From: High Plains Tango by Robert James Waller
(pages 308 – 310)
The old man chewed his over-easy eggs, took a sip of coffee, and continued. “Their main forum for handling opposition of any kind is an exercise in phony democracy called the public hearing. I went to one of these meetings once when they was thinking about putting a big dam across the Little Sal. See, plans are made by bureaucrats, engineers, and selected movers and shakers. After everything’s already been decided, a public hearing is called for the purpose of what’s gracefully labeled ‘soliciting citizen input.’
“But the big thinkers don’t really want input from citizens. If common folks had too much input and asked hard questions about who really stands to benefit from dams and highways, the things might never get built. The hearing is just a slick way of getting people to think they’ve had some say, which they have, except their input has nothing to do with the final output and therefore is of no value, not to mention being useless.
“The planners know this, so it’s kind of a delicate balancing act to con people into thinking they’ve had a voice in the matter without letting ’em screw up the big dreams. That’s why the local leaders sit in the audience at these hearings and pretend they’re just regular citizens. They’re also watching for any real troublemakers so they can identify them and report them to the main propeller heads, who are from out of town.
And I can tell you, Carlisle McMillan got their attention right away, because Carlisle, unlike most of the sheep, is not cowed by anybody, seems to me. More than that, he absolutely hates experts. And understand, experts are the key to the entire scam of the type we’re talking about here.
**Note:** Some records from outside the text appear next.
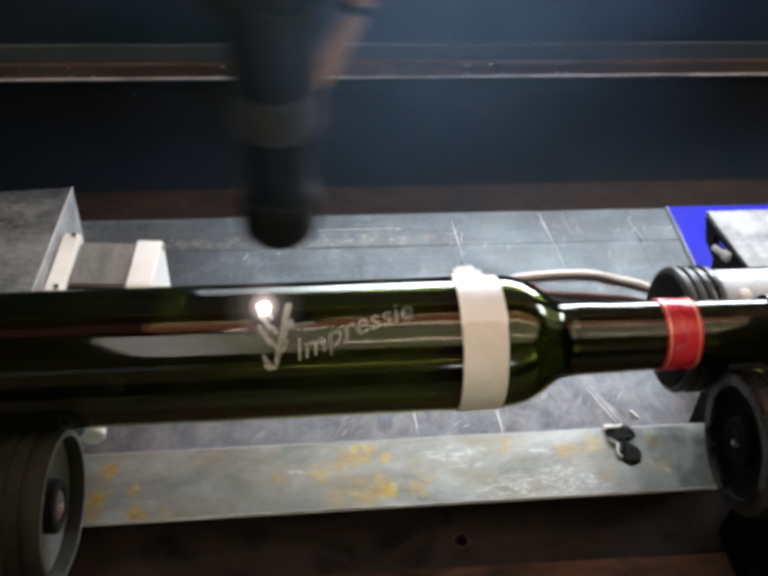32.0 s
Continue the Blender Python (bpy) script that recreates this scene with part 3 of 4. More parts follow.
# ---- front frame of the machine ----
def front_frame():
    f = thing("front_frame", "dark rusty brown steel frame with a drilled hole", "steel frame", kind="structure")
    # plate with a hole, made of a ring and a grid of outer corners
    bm = bmesh.new()
    cx, cy, r, n = 0.0170, -0.0158, 0.0043, 24
    x0, x1, y0, y1 = -0.72, 0.72, -0.0360, 0.0160
    outer = []
    for i in range(n):
        c, s = math.cos(2 * math.pi * i / n), math.sin(2 * math.pi * i / n)
        k = min((x1 - cx if c > 0 else cx - x0) / max(abs(c), 1e-6), (y1 - cy if s > 0 else cy - y0) / max(abs(s), 1e-6))
        outer.append((cx + c * k, cy + s * k))
    rings = []
    for z in (0.0012, 0.0042):
        rings.append(([bm.verts.new((cx + r * math.cos(2 * math.pi * i / n), cy + r * math.sin(2 * math.pi * i / n), z)) for i in range(n)], [bm.verts.new((*p, z)) for p in outer]))
    for i in range(n):
        j = (i + 1) % n
        for inner, rim in rings:
            bm.faces.new((inner[i], inner[j], rim[j], rim[i]))
        bm.faces.new((rings[0][0][i], rings[0][0][j], rings[1][0][j], rings[1][0][i]))
        bm.faces.new((rings[0][1][i], rings[0][1][j], rings[1][1][j], rings[1][1][i]))
    part("drilled_plate", bm, RUST, f)
    bm = turned([(0.0043, 0.0043), (0.0047, 0.0046), (0.0047, 0.0050), (0.0043, 0.0053)], "z", 24, closed=True)
    bmesh.ops.translate(bm, verts=bm.verts, vec=(cx, cy, 0))
    part("hole_burr", bm, RUST_PALE, f, "brown burr round the hole")
    # black sheet stands in for the shade inside the hole
    part("hole_bottom", block(cx - 0.006, cx + 0.006, cy - 0.006, cy + 0.006, 0.0004, 0.0010, 0), DEEP_BLACK, f, "black sheet in place of the shade inside the hole")
    part("front_board", block(-0.72, 0.72, -0.16, -0.0365, 0.0006, 0.0085, 0.001), RUST_PALE, f, "paler brown front strip")


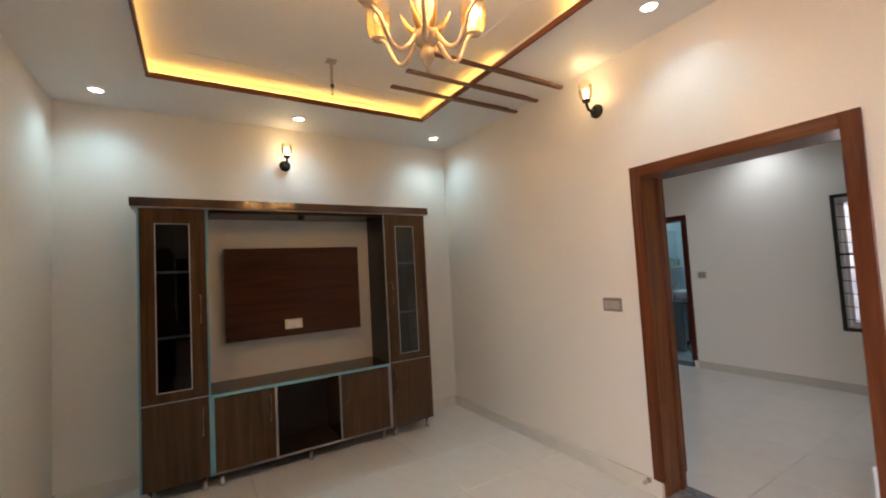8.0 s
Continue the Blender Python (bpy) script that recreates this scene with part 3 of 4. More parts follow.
# kitchen window on the porch: white sliding frame, blue glass in one half, the other half slid open
wn, w, h, f = window("window_1", "white sliding window with mirrored blue glass", KWIN, YO + 0.045, "upvc", 0.09)
sash = bmesh.new()
x0, x1 = -w + f - 0.012, -w + f + 0.409
for b in ((x0, x1, f - 0.01, f + 0.045), (x0, x1, h - f - 0.045, h - f + 0.01), (x0, x0 + 0.02, f + 0.045, h - f - 0.045), (x1 - 0.062, x1, f + 0.045, h - f - 0.045)):
    box(sash, b[0], b[1], -0.040, -0.012, b[2], b[3], 0.003)
sash_ob = part("sash", sash, "upvc", wn)
sash_ob2 = bmesh.new()
for b in ((x0 + 0.02, x1 + 0.0, f, f + 0.04), (x0 + 0.02, x1, h - f - 0.04, h - f), (x1 - 0.03, x1 + 0.02, f + 0.04, h - f - 0.04)):
    box(sash_ob2, b[0], b[1], -0.008, 0.02, b[2], b[3], 0.003)
part("inner_sash", sash_ob2, "upvc", wn)
g = block("pane", (x0 + 0.018, x1 - 0.06, -0.029, -0.024, f + 0.043, h - f - 0.043), "blue_glass", wn, label="mirrored blue glass pane")
g.visible_shadow = False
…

At the hearings, ordinary people ask sort of simple questions, like ‘Couldn’t Denver find another source of water rather damming up the Little Sal and pumping all the way from the high plains to the eastern slope? It’s a pretty good fishing river, and some of us would hate to see it spoiled.’
“At that point, the suits go into high gear. It’s all been intricately choreographed, ’cause there’s too much profit riding on this to leave anything to chance. The moderator of the hearing says something like ‘I’ll turn that question over to our expert, Larry Software, a PhD in engineering from the Massachusetts Institute of Technocracy with two thousand years of experience in such matters, a staff of four hundred and sixty graduates of Ivy League schools and a computer bigger’n this town.’
“Dr. Larry, who’s at the front of the room, has about twenty volumes bound with plastic spirals within arm’s reach. These are collectively called "The Report".
Expert Larry rises, puts his hand on the stack, and says, ‘I hope all of you have had time to read and consider "The Report". On pages one sixteen through two ninety of volume twelve is the benefit-cost analysis for the project. Of course, in volume’s fifteen and sixteen, along with some useful notes in the two- volume appendix to The Report, is our multiple-criteria decision model, in which we have included our set of alternatives, our prioritized criteria, and the utility weights we have assigned to these criteria, along with estimated outcomes of each alternative in light of the criteria. Oh yes, you may also have noticed our discount rate justification in volume 11. Using all of this, we ran one hundred and eighty-two million simulations on our giant Crawdad 290FXZ computer, constantly adjusting and testing our probability estimates and examining the model’s sensitivity to parameter changes. Clearly, the only feasible alternative is to dam the bejesus out of the Little Sal so the people of Denver can have all the water they need for car washing and theme parks.’”

Do we have the political will to affect real change?

Or will our future be just more of the same old thing?